Sonra Allah'ın emrinin bizi nasıl zorladığından bahsediyoruz. Yo yo kesinlikle
yanılıyoruz. Allah bizi bizden iyi bilen. Bize zulmetmez. Ancak biz bize
zulmederiz. 9 da istirahate cekilen insan, gecesini ayete tabi olarak ihya
edebilir. Hayatının belli bir bölümünde bu tecrübeye sahip olmuş biri olarak
nacizane bu kadar emin söyleyebiliyorum muhterem kârilerim. Oluyor ve cok
bereketli oluyor.
Biraz önce
Allah'ın emri dedim. Okuduğu ayette pek bir emir manası göremeyen varsa bu
meali netlestirelim Müzzemil suresinin 20.ayetiyle:
"Ey
peygamber! Rabbin,senin ve beraberindekilerin gecenin ücte ikisini,yahut
yarısını, yahut ücte birini namaz icin uyanık gecirdiğini bilir. Gecenin ve
gündüzün ölçüsunü koyan Allah, sizin onu küçümsemeyeceğinizi bilir: ve
bu sebeple O rahmetiyle size yaklaşır."
!
...
Aydinlanmak.
Gecenin aydınlanması...
Önce gece
olması gerekiyor diğmi aydınlık icin. Peki ruhun gece olmadan, gecenin dilini
bilmeden aydınlığa kavuşabilir misin ey nefsim? Gece ibadetiyle nefsini terbiye
etmeksizin ruhunu 'aydınlık' kılabilir misin?
Yine
kelimetullah şöyle diyor:
"....sabah
namazı okumasını da tam bir dikkat ve duyarlılık içinde gerçekleştir; çünkü
sabah okumasında insan gerçekten de ulvi olan her şeye
açıktır."(İsra78)
Bunun gibi
daha bir cok ayet mevcut gecenin fazileti ve ibadetle geçirilmesi üzerine…Bir
diğeri de hatta Zariyat suresidir(ilgilenenlere)

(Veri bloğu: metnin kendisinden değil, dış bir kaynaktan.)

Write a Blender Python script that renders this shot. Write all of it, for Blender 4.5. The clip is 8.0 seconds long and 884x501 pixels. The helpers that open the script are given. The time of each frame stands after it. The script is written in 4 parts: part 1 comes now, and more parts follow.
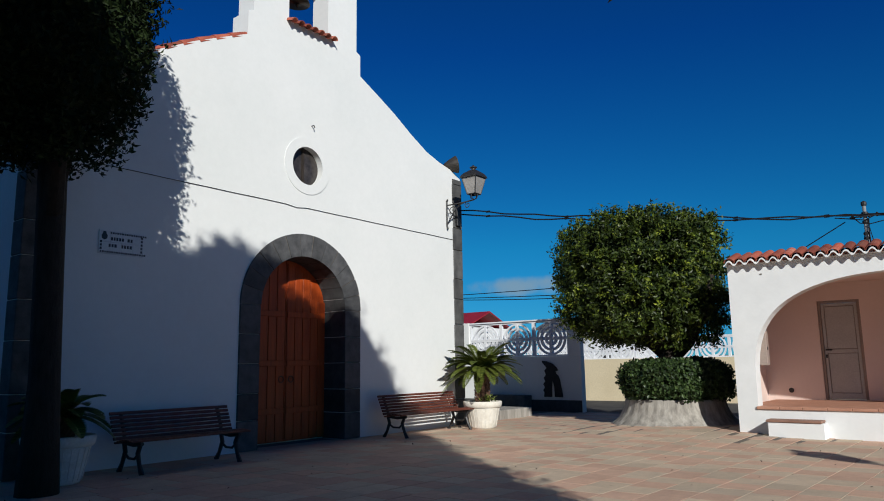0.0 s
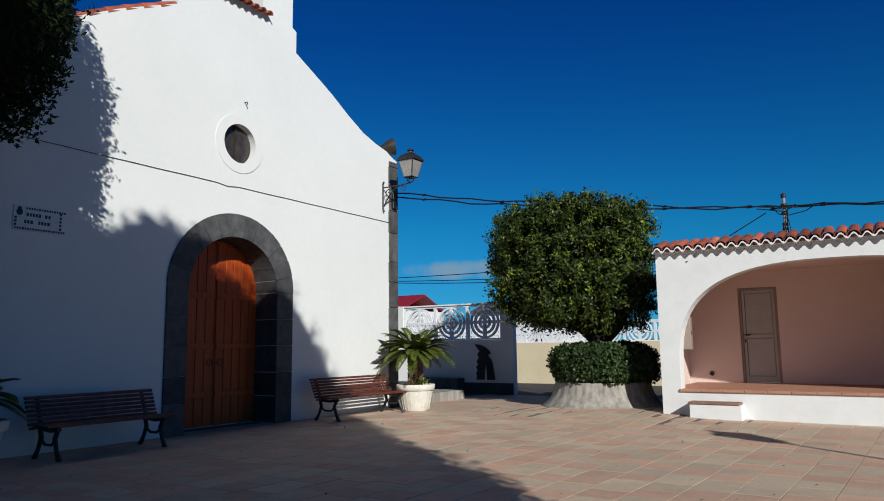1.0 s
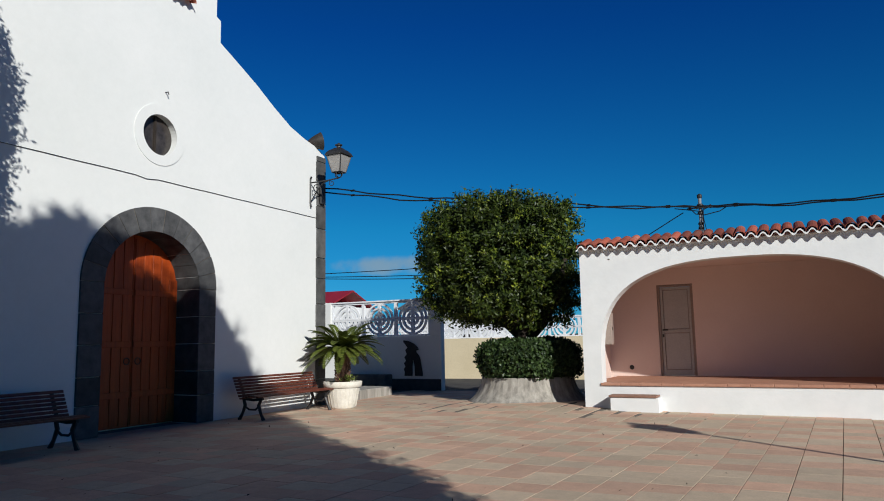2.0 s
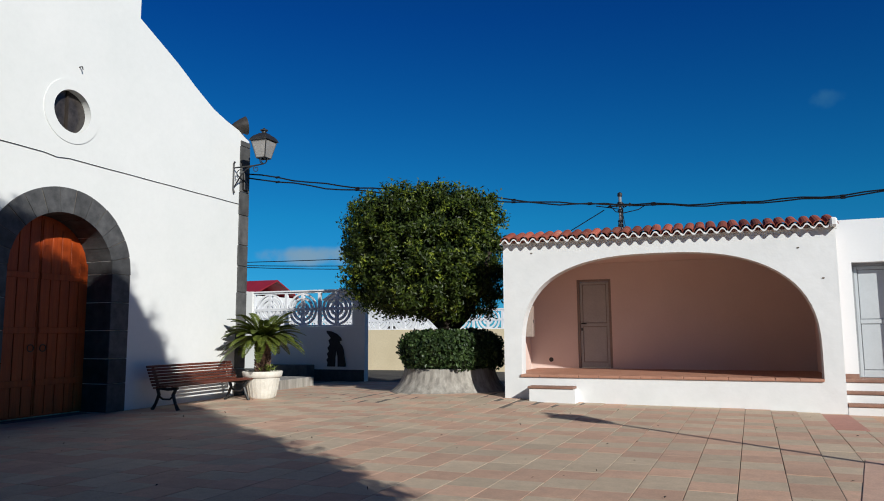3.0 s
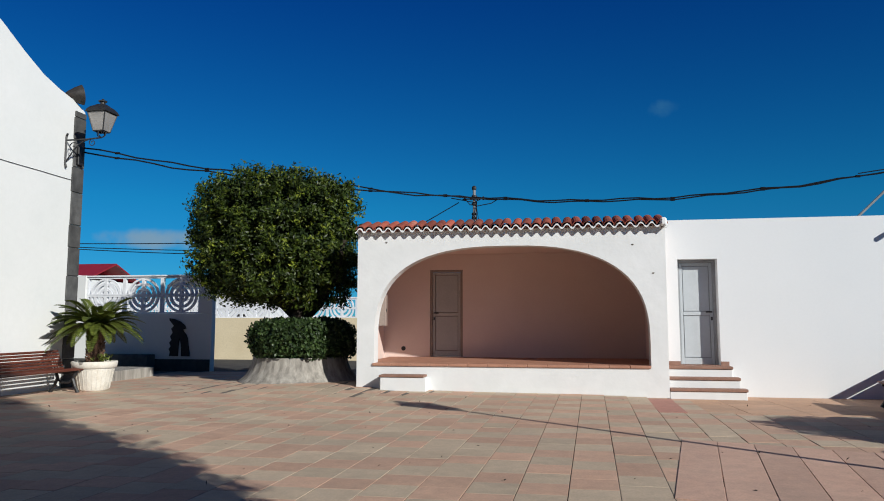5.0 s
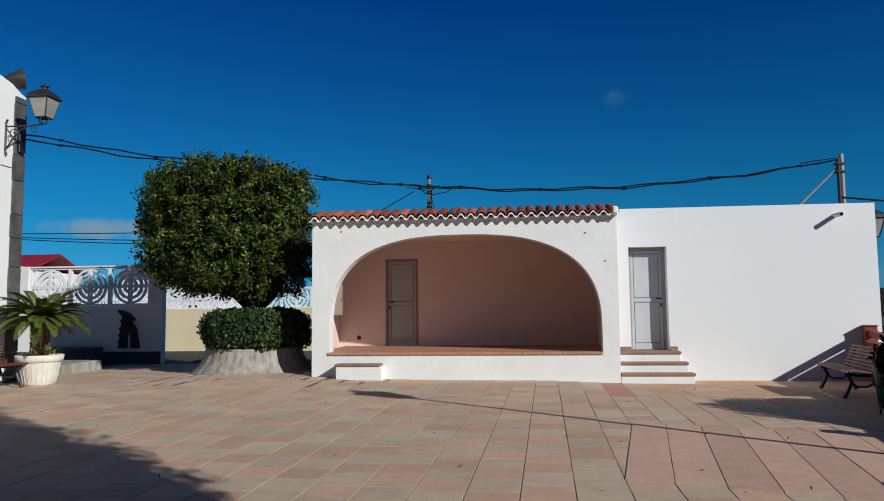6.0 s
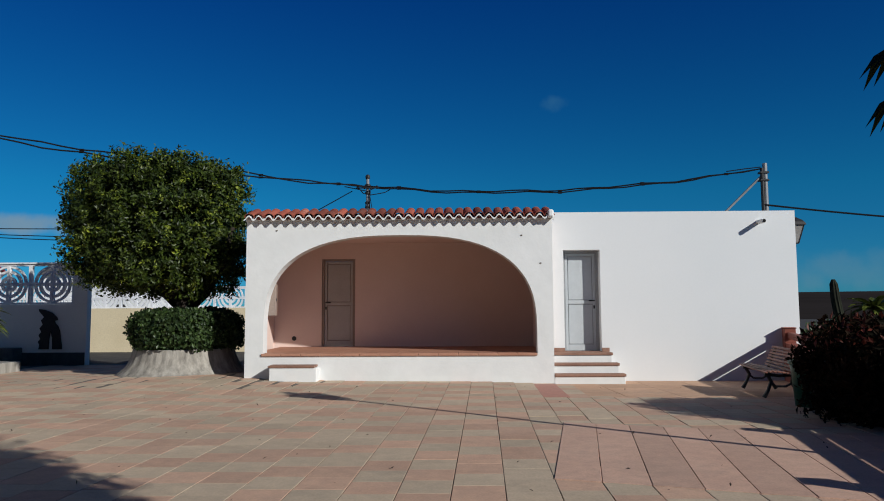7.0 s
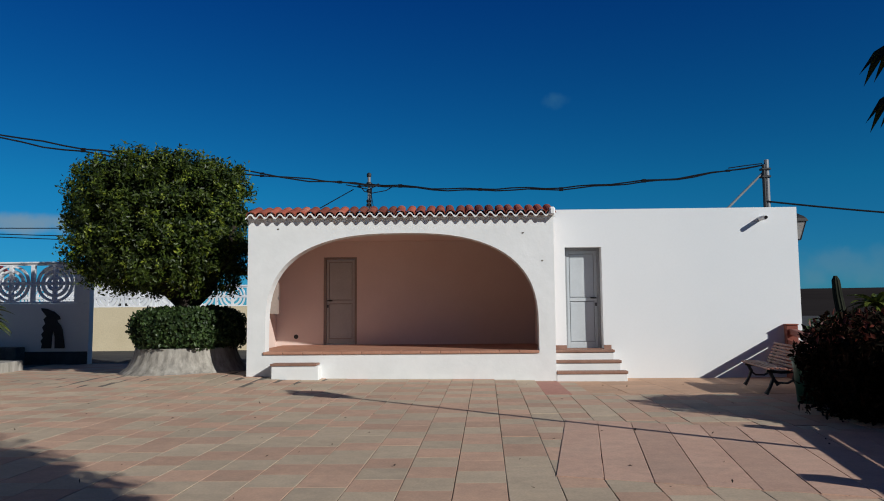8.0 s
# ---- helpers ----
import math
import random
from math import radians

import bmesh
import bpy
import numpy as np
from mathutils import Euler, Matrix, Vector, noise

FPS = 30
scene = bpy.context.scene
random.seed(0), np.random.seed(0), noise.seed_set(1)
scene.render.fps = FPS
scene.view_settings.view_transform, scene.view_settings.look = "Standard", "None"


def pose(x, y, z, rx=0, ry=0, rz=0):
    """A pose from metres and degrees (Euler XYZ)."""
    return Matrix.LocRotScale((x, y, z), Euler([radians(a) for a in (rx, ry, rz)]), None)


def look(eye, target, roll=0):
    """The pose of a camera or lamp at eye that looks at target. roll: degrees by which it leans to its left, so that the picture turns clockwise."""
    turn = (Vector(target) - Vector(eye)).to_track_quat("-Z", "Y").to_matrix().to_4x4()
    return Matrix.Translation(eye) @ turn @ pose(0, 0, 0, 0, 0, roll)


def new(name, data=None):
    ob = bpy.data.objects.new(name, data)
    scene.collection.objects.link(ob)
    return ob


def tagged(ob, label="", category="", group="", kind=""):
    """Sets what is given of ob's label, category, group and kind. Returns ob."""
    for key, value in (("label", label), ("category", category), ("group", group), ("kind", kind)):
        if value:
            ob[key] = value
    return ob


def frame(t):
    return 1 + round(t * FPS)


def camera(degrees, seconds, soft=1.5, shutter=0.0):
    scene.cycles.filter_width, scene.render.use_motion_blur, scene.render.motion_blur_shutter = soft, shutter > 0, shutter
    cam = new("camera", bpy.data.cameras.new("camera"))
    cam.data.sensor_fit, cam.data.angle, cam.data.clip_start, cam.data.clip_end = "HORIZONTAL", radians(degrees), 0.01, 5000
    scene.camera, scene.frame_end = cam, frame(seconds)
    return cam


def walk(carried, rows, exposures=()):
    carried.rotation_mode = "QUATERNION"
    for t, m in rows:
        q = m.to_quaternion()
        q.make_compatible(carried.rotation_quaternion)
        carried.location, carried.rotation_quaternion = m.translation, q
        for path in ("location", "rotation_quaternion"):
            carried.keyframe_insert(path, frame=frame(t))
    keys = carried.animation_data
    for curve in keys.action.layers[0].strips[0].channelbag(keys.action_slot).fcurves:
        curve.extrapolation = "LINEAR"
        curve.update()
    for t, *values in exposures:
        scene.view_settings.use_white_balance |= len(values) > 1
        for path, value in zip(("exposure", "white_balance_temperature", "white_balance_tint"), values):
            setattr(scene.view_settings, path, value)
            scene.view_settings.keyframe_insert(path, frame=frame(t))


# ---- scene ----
cam = camera(64.1, 8.0, soft=1.0)
PATH = [
    (0, (-1.131, -0.223, 1.419), (-2.354, 1.327, 1.74), -0.9),
    (0.5, (-1.153, -0.204, 1.424), (-2.311, 1.4, 1.718), -0.7),
    (1, (-1.155, -0.178, 1.431), (-2.235, 1.483, 1.702), -0.7),
    (1.5, (-1.159, -0.175, 1.437), (-2.153, 1.541, 1.695), -0.8),
    (2, (-1.129, -0.166, 1.447), (-2.038, 1.597, 1.703), -1.1),
    (3.3, (-1.065, -0.135, 1.406), (-1.716, 1.743, 1.629), -0.0),
    (3.5, (-1.064, -0.126, 1.408), (-1.659, 1.771, 1.625), 0.2),
    (4, (-1.054, -0.092, 1.408), (-1.538, 1.837, 1.614), 0.4),
    (4.5, (-1.044, -0.082, 1.408), (-1.458, 1.864, 1.609), 0.6),
    (5.8, (-1.038, -0.129, 1.412), (-1.272, 1.848, 1.596), -0.8),
    (6, (-1.036, -0.128, 1.411), (-1.25, 1.853, 1.579), -0.6),
    (6.5, (-1.004, -0.101, 1.406), (-1.092, 1.89, 1.569), -0.5),
    (7, (-0.99, -0.103, 1.407), (-1.034, 1.889, 1.577), -0.3),
    (7.5, (-0.977, -0.091, 1.402), (-1.019, 1.901, 1.57), -0.2),
    (8, (-0.985, -0.104, 1.406), (-1.034, 1.889, 1.57), -0.5),
]
walk_rows = [(t, look(e, g, r)) for t, e, g, r in PATH]
EXPOSURES = [(0, -0.10), (1.5, -0.08), (3.3, -0.01), (4.5, -0.01), (5.8, -0.16), (7, -0.27), (8, -0.28)]
walk(cam, walk_rows, EXPOSURES)

# ---- light: low winter sun over the right shoulder, clear sky ----
SUN_AZ = Vector((0.78, -0.62, 0)).normalized()      # horizontal way towards the sun
SUN_EL = radians(25.5)
sun_way = SUN_AZ * math.cos(SUN_EL) + Vector((0, 0, math.sin(SUN_EL)))
world = bpy.data.worlds.new("sky")
scene.world = world
world.use_nodes = True
wn, wl = world.node_tree.nodes, world.node_tree.links
wn.clear()
sky = wn.new("ShaderNodeTexSky")
sky.sky_type, sky.sun_disc = "NISHITA", False
sky.sun_elevation, sky.sun_rotation = SUN_EL, math.atan2(SUN_AZ.x, SUN_AZ.y)
sky.altitude, sky.air_density, sky.dust_density, sky.ozone_density = 1500, 1.0, 0.0, 6.0
bg = wn.new("ShaderNodeBackground")
bg.inputs["Strength"].default_value = 0.055
wo = wn.new("ShaderNodeOutputWorld")
tint = wn.new("ShaderNodeMix")
tint.data_type, tint.blend_type = "RGBA", "MULTIPLY"
tint.inputs[0].default_value = 1.0
wl.new(sky.outputs[0], tint.inputs[6])
# clear Atlantic air: turquoise low down, deep blue overhead
look_way = wn.new("ShaderNodeTexCoord")
height = wn.new("ShaderNodeSeparateXYZ")
wl.new(look_way.outputs["Generated"], height.inputs[0])
grade = wn.new("ShaderNodeValToRGB")
grade.color_ramp.elements[0].position, grade.color_ramp.elements[0].color = 0.0, (0.19, 0.82, 1.22, 1)
grade.color_ramp.elements[1].position, grade.color_ramp.elements[1].color = 0.42, (0.022, 0.57, 1.24, 1)
grade.color_ramp.elements.new(0.16).color = (0.085, 1.0, 1.26, 1)
grade.color_ramp.elements.new(0.95).color = (0.06, 0.34, 0.68, 1)
wl.new(height.outputs[2], grade.inputs[0])
wl.new(grade.outputs[0], tint.inputs[7])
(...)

Bu Kur'an diri değil mi? Adeta hayat fışkırıyor
içerisinden.
Kur'an
Günlüğü-2 de ideolojik saplantılı insanların hallerini öyle bir dile getirmiş
ki yazar; "bu mudur? budur" diyor insan. Üzerine bir cümle dahi
eklemeden. ;
" Umursamazlıklarından, kendi dünya görüşlerini
ve hayat tarzlarını geçerli, mümkün ve kabul edilebilir tek dünya görüşü, tek
hayat tarzı olarak algılamalarında , yani bir başka deyişle
ilahlaştırmalarından, "demokrasi" ve "demokratik hak"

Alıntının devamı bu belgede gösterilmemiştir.